After setting fire to the 10-story building that houses the embassy and other offices, hundreds of protesters -- armed with knives, stones and sticks -- overturned police cars, seized fire engines, smashed dozens of car windows and lobbed rocks at a Maronite Christian church. When the rioting ended about four hours later, at least one person had been killed, 30 injured and more than 200 arrested.

"Anyone who insults our prophet deserves to die. There is no mercy for blasphemers," said Ahmed Hashem, 24, a protester who held a piece of black cloth over his mouth to avoid breathing tear gas. "Any Muslim should be willing to die to defend the prophet's honor."

It was the bloodiest of a series of protests that began last week across the Muslim world, after European newspapers reprinted the 12 caricatures lampooning Muhammad. The cartoons -- one of which depicts the prophet wearing a turban shaped like a bomb with a lit fuse -- were first published in September in a Danish newspaper. The drawings were condemned by clerics and Muslim governments as an insult to Islam, reinforcing a widespread notion among Muslim masses that the West is quick to denigrate their religion.

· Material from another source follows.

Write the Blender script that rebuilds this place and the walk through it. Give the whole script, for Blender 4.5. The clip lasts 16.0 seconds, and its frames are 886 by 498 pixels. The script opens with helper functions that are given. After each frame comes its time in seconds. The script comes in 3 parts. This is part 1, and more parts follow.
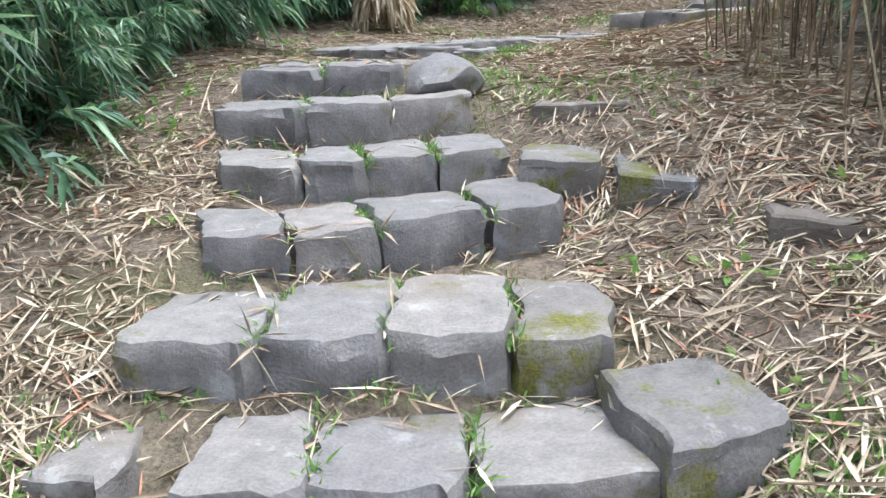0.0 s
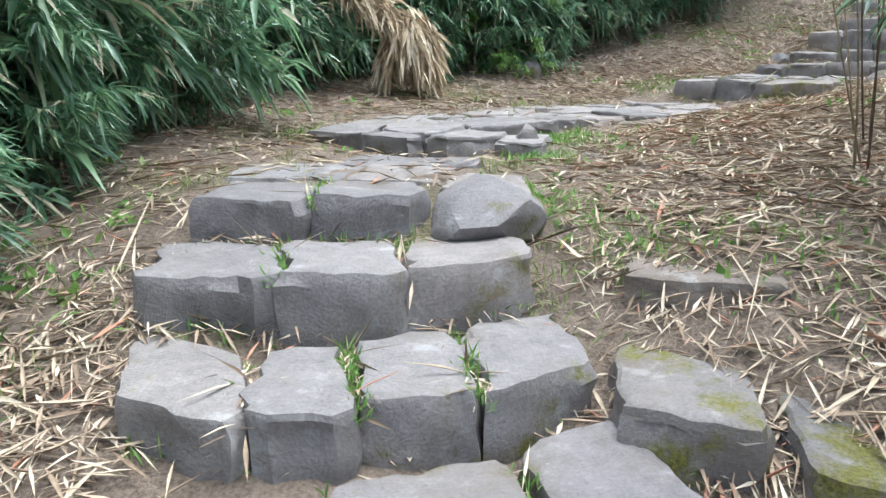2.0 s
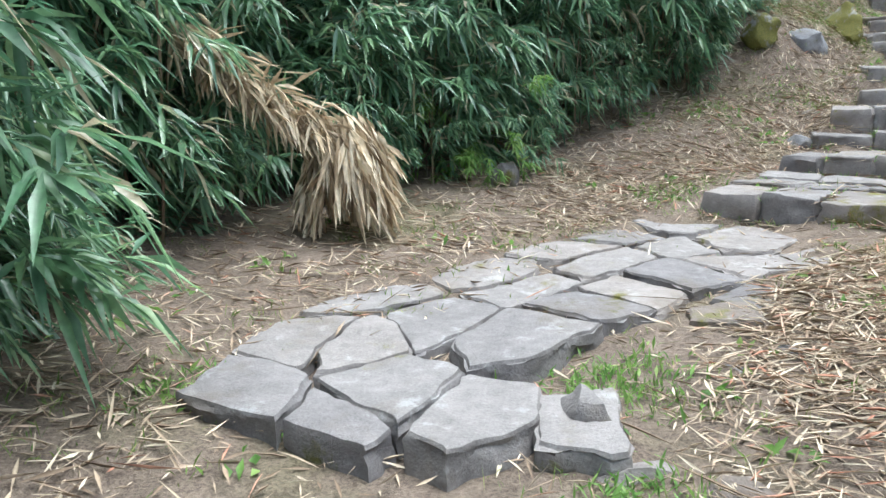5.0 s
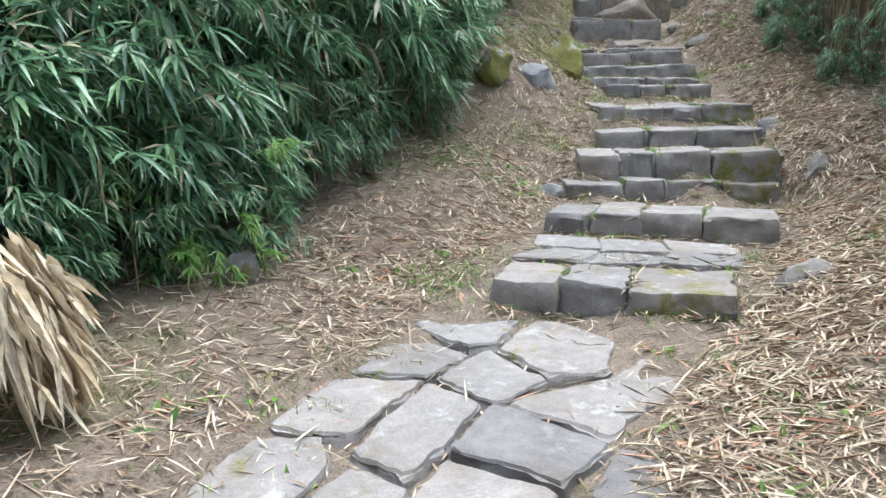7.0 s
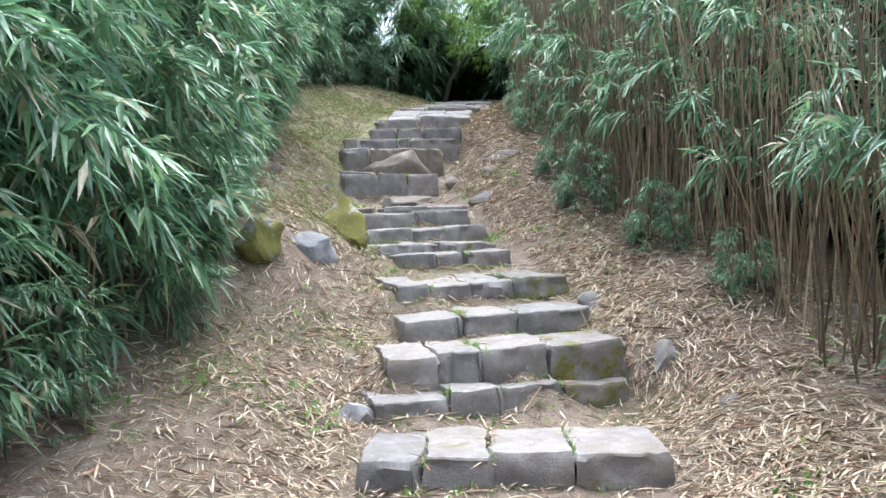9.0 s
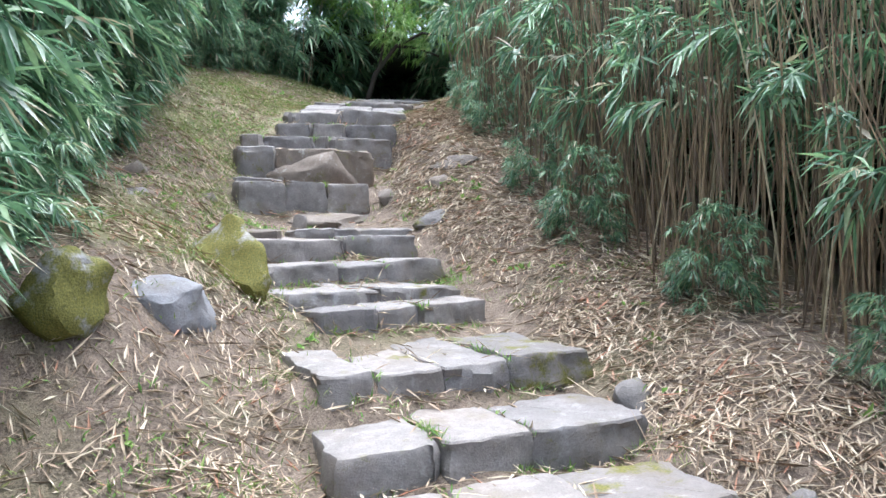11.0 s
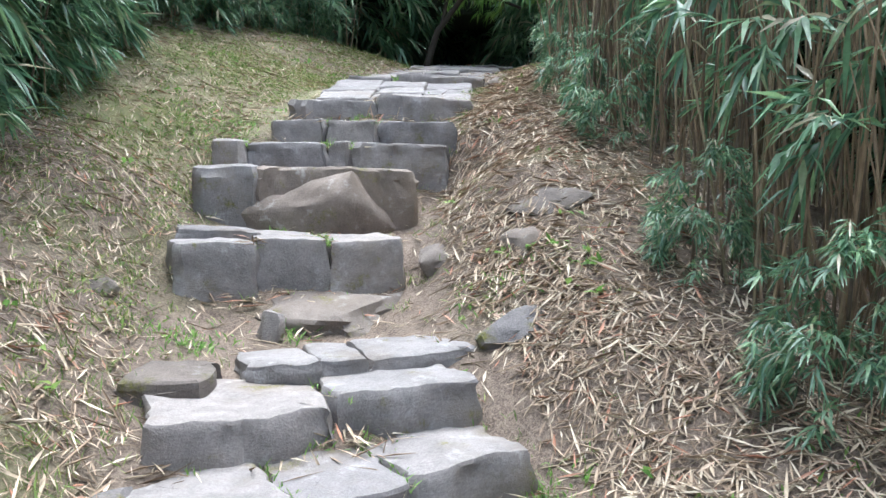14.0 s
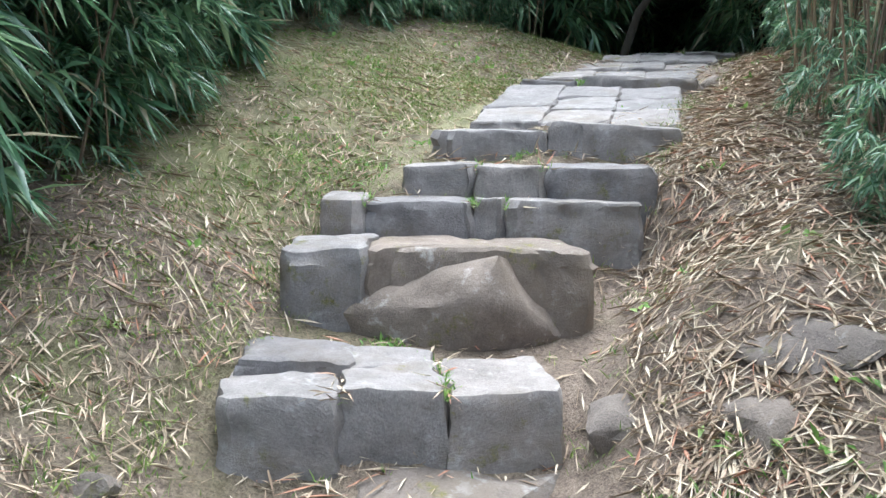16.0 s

But the protests took a violent turn Saturday, when thousands of Muslims torched the Danish and Norwegian embassies in the Syrian capital. Those attacks earned widespread condemnation from Europe and the United States, which accused the Syrian government of allowing protesters to rampage. Syrian officials have refused to apologize, but added security around Western embassies in Damascus.

"Enough is enough," Danish Foreign Minister Per Stig Moeller told Danish public radio yesterday. "Now it has become more than a case about the drawings. Now there are forces that want a confrontation between our cultures."

To prevent idolatry, Islamic law forbids any visual depictions -- even positive ones -- of Muhammad and other major religious figures.

Thousands of mostly peaceful protesters took to the streets elsewhere in the Muslim world yesterday, including Afghanistan, Iraq and the Palestinian territories. Iraq's transportation minister said his country would cancel its contracts with Danish firms and reject reconstruction money from Copenhagen.

The drawings have prompted boycotts of Danish goods, bomb threats and the recalling of several Muslim ambassadors from Copenhagen. While much of the anger initially focused on Denmark, it has spread to other European countries as the cartoons have been reprinted. Most papers said they published the drawings as a show of solidarity for freedom of the press.

In Beirut, yesterday's protest threatened to revive deep sectarian tensions after demonstrators attacked one of the city's main Maronite churches. Religion is a sensitive issue in Lebanon, where Muslims and Christians fought a 15-year civil war that ended in 1990.

Some Lebanese officials accused "foreign elements" -- a reference to Syrians -- of instigating the violence. "Things got out of hand when foreign elements that had infiltrated into the crowd broke through the security cordons," said Interior Minister Hassan Sabei, who resigned after his forces failed to contain the rioting. "The last remaining option was to open fire on the crowd, but I was not prepared to order my troops to shoot Lebanese citizens."